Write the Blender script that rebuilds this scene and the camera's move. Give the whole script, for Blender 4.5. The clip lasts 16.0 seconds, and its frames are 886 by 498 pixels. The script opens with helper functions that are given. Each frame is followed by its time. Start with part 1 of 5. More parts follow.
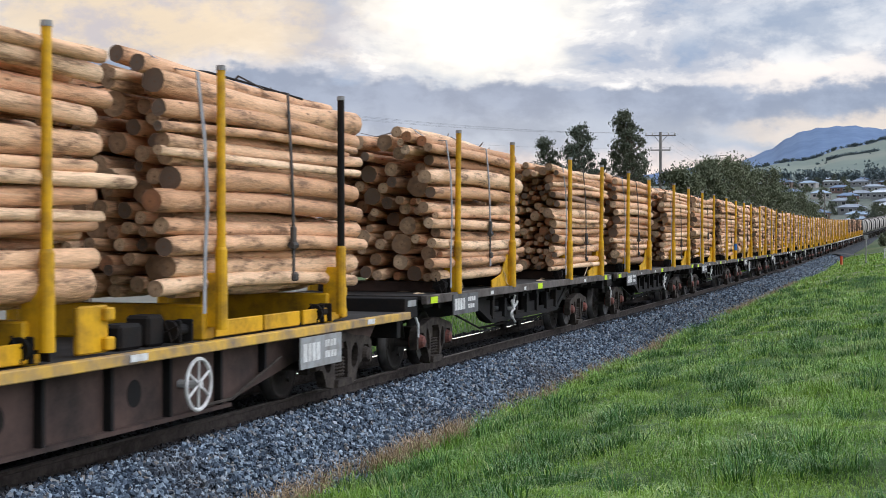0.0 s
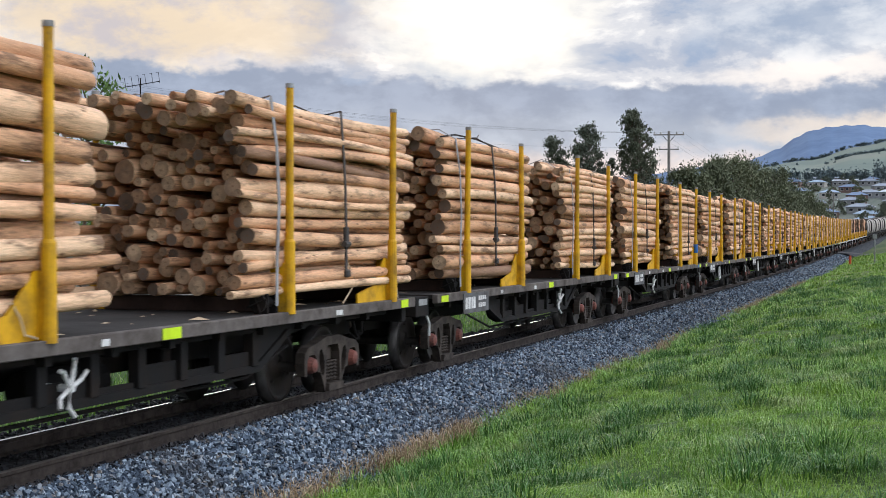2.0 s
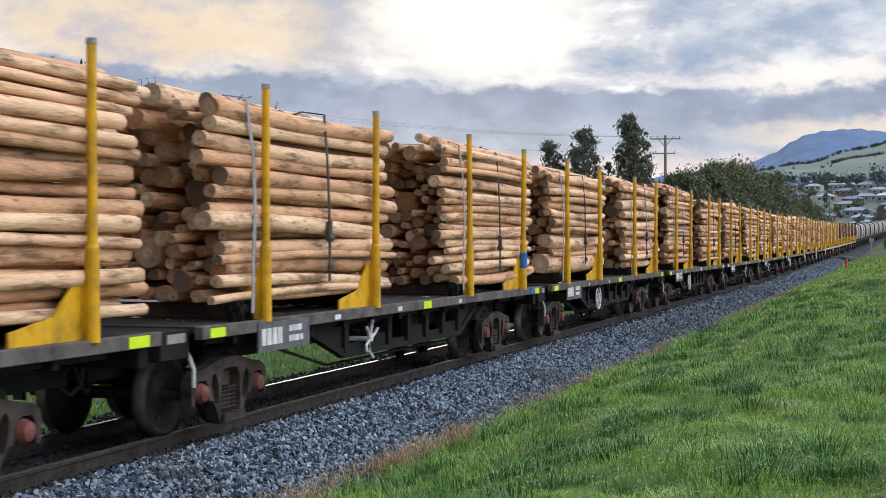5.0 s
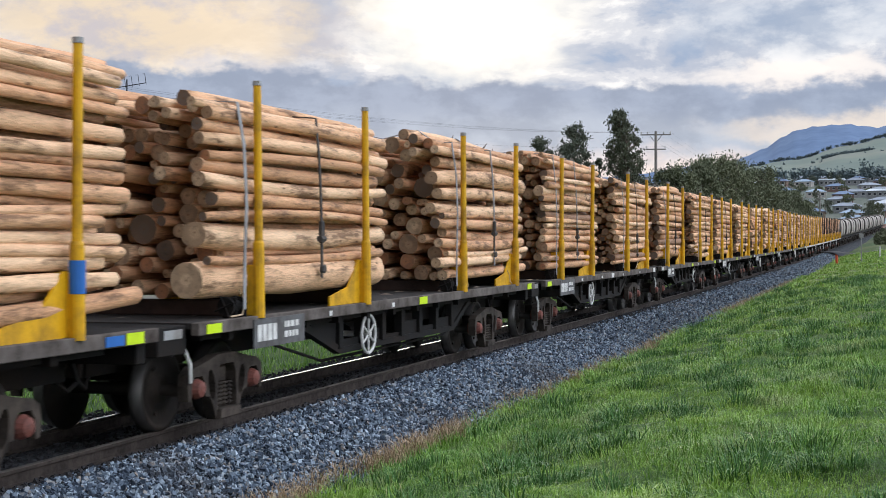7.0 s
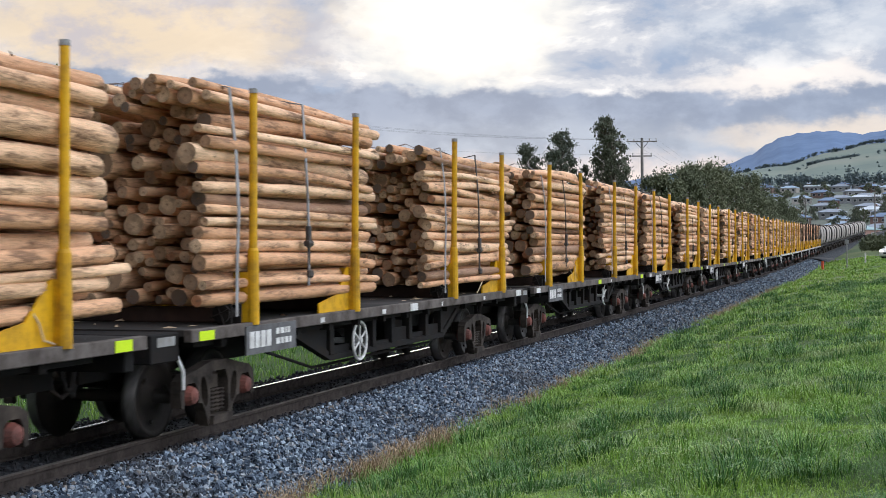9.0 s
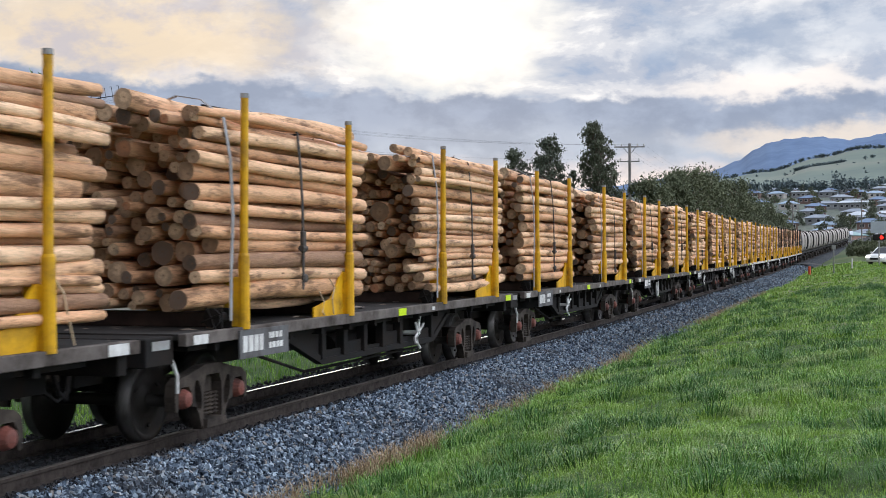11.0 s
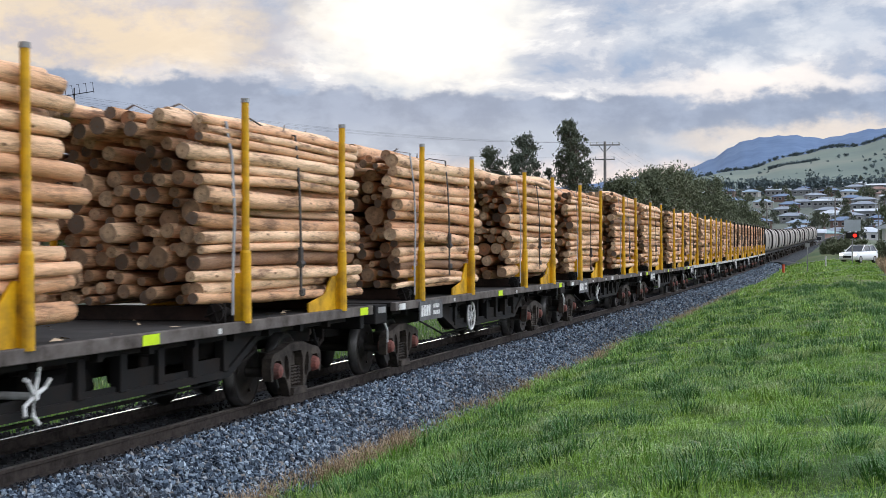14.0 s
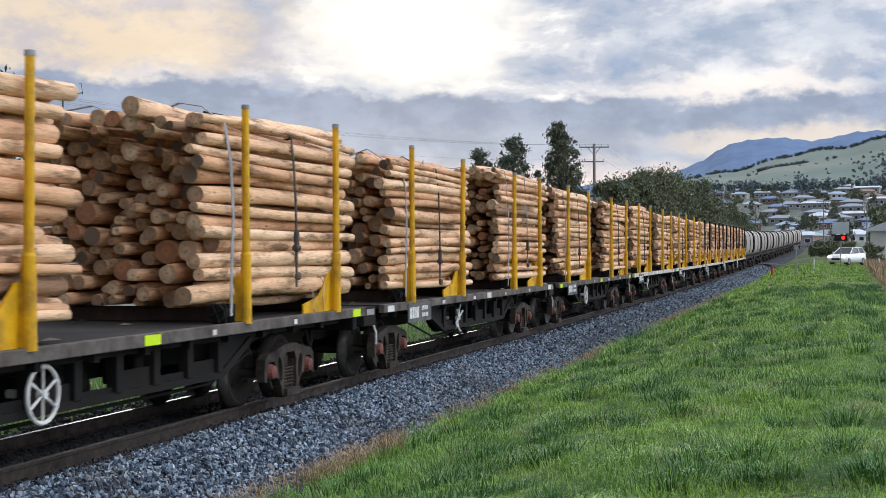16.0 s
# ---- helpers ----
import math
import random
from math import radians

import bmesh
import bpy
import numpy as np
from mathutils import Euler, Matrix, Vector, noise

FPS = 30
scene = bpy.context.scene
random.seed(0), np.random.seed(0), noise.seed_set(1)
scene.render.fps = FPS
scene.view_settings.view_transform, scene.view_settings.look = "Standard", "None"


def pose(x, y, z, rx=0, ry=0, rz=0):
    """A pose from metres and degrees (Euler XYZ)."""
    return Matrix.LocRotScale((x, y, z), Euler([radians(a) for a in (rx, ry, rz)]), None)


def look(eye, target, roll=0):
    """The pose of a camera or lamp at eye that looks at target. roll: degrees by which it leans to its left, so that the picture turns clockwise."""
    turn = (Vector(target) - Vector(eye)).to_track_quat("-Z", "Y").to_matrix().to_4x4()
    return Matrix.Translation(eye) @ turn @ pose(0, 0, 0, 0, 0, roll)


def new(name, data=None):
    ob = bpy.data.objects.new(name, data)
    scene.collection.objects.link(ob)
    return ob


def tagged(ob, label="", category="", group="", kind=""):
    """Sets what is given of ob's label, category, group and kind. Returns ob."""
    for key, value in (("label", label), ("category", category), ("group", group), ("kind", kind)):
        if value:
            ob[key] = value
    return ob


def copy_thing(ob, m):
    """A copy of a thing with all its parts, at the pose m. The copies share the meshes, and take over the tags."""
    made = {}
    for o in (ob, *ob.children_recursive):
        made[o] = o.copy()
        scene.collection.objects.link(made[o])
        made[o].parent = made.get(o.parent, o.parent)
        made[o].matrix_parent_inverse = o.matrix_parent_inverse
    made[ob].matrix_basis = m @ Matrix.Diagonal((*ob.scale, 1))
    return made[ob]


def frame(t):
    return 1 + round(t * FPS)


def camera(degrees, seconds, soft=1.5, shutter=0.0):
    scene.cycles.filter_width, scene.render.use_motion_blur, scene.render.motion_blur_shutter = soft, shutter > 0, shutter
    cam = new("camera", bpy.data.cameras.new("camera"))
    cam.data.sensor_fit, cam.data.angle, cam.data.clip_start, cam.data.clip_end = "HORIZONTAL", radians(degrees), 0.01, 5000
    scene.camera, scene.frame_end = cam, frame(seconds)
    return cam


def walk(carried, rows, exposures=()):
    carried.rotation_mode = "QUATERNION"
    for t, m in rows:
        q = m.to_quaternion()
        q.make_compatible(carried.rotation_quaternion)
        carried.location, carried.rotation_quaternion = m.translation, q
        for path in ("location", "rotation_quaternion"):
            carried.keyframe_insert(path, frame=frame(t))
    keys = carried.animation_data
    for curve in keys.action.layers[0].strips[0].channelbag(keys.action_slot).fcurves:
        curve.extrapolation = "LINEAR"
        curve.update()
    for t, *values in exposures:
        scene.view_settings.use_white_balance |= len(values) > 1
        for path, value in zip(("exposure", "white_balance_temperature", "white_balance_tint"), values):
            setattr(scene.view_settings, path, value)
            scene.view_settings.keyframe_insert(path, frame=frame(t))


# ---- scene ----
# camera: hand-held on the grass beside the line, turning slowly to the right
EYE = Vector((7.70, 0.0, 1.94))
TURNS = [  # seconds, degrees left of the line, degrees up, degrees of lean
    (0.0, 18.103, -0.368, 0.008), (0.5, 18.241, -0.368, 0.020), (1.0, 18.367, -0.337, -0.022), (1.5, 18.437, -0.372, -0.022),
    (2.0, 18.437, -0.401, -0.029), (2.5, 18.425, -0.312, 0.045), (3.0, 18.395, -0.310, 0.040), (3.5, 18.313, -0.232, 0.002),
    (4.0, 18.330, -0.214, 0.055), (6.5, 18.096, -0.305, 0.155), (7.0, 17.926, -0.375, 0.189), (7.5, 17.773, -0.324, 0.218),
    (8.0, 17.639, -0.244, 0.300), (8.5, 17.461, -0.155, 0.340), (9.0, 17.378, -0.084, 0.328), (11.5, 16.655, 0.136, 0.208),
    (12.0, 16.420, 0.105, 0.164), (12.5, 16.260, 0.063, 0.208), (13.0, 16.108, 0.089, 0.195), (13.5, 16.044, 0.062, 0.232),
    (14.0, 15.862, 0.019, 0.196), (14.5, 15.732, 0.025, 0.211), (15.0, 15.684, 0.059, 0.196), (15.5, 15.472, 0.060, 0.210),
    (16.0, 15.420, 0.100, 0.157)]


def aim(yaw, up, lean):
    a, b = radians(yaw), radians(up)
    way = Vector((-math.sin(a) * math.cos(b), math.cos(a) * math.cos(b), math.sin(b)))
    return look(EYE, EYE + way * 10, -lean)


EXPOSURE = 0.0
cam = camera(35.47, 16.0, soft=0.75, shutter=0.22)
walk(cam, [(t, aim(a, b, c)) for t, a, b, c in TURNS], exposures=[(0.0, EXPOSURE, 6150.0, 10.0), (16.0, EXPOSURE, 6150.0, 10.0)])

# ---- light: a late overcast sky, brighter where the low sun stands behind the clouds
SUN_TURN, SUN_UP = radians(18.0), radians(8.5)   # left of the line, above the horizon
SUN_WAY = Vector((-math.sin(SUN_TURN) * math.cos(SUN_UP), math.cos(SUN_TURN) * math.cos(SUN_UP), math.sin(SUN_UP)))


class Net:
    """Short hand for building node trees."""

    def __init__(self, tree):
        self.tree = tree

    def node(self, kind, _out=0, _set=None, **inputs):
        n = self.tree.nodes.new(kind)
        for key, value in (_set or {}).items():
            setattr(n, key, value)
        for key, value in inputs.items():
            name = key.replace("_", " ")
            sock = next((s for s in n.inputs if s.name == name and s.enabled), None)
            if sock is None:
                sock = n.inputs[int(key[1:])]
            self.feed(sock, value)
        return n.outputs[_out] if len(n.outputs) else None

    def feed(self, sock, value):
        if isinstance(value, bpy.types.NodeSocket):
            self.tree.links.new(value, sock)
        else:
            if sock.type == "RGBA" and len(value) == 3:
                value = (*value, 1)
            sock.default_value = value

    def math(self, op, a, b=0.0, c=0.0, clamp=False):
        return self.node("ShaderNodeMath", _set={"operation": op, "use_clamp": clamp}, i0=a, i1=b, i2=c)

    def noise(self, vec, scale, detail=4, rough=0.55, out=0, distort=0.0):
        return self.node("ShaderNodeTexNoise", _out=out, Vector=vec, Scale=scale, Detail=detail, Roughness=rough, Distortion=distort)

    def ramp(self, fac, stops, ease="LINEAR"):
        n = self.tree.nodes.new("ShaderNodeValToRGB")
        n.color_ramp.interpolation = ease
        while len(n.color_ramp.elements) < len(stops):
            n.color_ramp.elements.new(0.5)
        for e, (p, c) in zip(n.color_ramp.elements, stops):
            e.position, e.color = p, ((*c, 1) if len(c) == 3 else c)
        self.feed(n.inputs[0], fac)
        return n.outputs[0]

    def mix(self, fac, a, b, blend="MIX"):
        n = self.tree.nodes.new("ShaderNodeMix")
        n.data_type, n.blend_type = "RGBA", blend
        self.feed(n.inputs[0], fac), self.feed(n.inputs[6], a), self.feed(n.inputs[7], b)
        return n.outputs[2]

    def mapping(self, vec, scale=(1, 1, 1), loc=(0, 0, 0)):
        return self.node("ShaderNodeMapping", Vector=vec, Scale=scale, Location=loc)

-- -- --

[EXERCISE GOAL]:
Nothing but the lines from the one with "random.seed(0), np.random.seed(0), noise.seed_set(1)" through the one with "turn = (Vector(target)" should be retyped; include both and keep them exact.

[FINISHED ANSWER]:
random.seed(0), np.random.seed(0), noise.seed_set(1)
scene.render.fps = FPS
scene.view_settings.view_transform, scene.view_settings.look = "Standard", "None"


def pose(x, y, z, rx=0, ry=0, rz=0):
    """A pose from metres and degrees (Euler XYZ)."""
    return Matrix.LocRotScale((x, y, z), Euler([radians(a) for a in (rx, ry, rz)]), None)


def look(eye, target, roll=0):
    """The pose of a camera or lamp at eye that looks at target. roll: degrees by which it leans to its left, so that the picture turns clockwise."""
    turn = (Vector(target) - Vector(eye)).to_track_quat("-Z", "Y").to_matrix().to_4x4()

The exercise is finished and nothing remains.